The Overlitigated Election
President Bush scores political points criticizing trial lawyers while his own party’s legal eagles try to disenfranchise voters
By Melinda Henneberger
Newsweek
Updated: 10:24 a.m. ET Oct. 28, 2004
http://www.msnbc.msn.com/id/6353698/site/newsweek/Oct. 28 - President George W. Bush wants to make tort reform a top priority in a second term. Using the term “trial lawyer’’ as a pejorative, he talks a lot about the craziness of our overlitigated lives.
Which is funny, coming from a guy who litigated his way to the White House. But the president seems to have defined a frivolous lawsuit as any legal action filed by somebody else’s lawyers.
He certainly voiced no objection to the Republicans who have, according to The Washington Post, already filed more than 35,000 legal challenges to voters’ eligibility in Ohio alone. The GOP plans to send thousands of volunteers into polling places to personally challenge “voters they suspect are not eligible, particularly hundreds of thousands of the newly registered.’’

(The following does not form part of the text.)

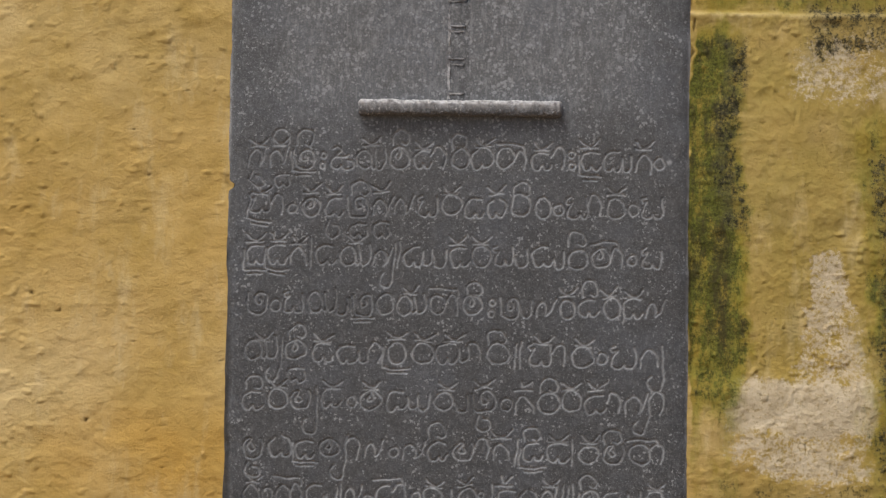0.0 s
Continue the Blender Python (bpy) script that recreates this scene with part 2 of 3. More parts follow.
def layered(x, z, size, seed, octaves=4, gain=0.55):
    total, weight, out = 0.0, 1.0, np.zeros_like(x)
    for k in range(octaves):
        out += weight * lattice(x, z, size / 2**k, seed + k)
        total, weight = total + weight, weight * gain
    return out / total


def step(v, low, high):
    w = np.clip((v - low) / (high - low), 0, 1)
    return w * w * (3 - 2 * w)


def patch(x, z, x0, x1, z0, z1, soft=0.02):
    """1 inside a rectangle, fading over soft metres."""
    return step(x, x0 - soft, x0 + soft) * (1 - step(x, x1 - soft, x1 + soft)) * step(z, z0 - soft, z0 + soft) * (1 - step(z, z1 - soft, z1 + soft))


def near_line(x, z, points):
    """Distance to a broken line."""
    out = np.full(x.shape, 9.0)
    for (ax, az), (bx, bz) in zip(points, points[1:]):
        dx, dz = bx - ax, bz - az
        k = np.clip(((x - ax) * dx + (z - az) * dz) / (dx * dx + dz * dz), 0, 1)
        out = np.minimum(out, np.hypot(x - ax - k * dx, z - az - k * dz))
    return out


def mesh_from(name, verts, faces, material, layers=None, smooth=True):
    me = bpy.data.meshes.new(name)
    me.from_pydata([], [], [])
    me.vertices.add(len(verts))
    me.vertices.foreach_set("co", np.asarray(verts, np.float32).ravel())
    faces = np.asarray(faces, np.int32)
    me.loops.add(faces.size)
    me.loops.foreach_set("vertex_index", faces.ravel())
    me.polygons.add(len(faces))
    me.polygons.foreach_set("loop_start", np.arange(0, faces.size, faces.shape[1], dtype=np.int32))
    me.polygons.foreach_set("use_smooth", np.full(len(faces), smooth))
    for key, values in (layers or {}).items():
        me.attributes.new(key, "FLOAT", "POINT").data.foreach_set("value", np.asarray(values, np.float32).ravel())
    me.update(calc_edges=True)
    me.validate()
    me.materials.append(material)
    return me


def grid_faces(nx, nz):
    i = np.arange(nx * nz).reshape(nz, nx)
    return np.stack([i[:-1, :-1], i[:-1, 1:], i[1:, 1:], i[1:, :-1]], -1).reshape(-1, 4)


def part(name, bm, material, parent, label=""):
    me = bpy.data.meshes.new(name)
    bm.to_mesh(me)
    bm.free()
    me.materials.append(material)
    ob = new(name, me)
    ob.parent = parent
    return tagged(ob, label)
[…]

And when the president talks about the high cost of unnecessary lawsuits yet ignores the damage being done by his own personal full-employment program for lawyers, he only validates what John Edwards (that trial lawyer!) has been arguing for the last two years in his “Two Americas” speech. There do seem to be two sets of rules in Bush’s America: one for him and his, and another for everybody else.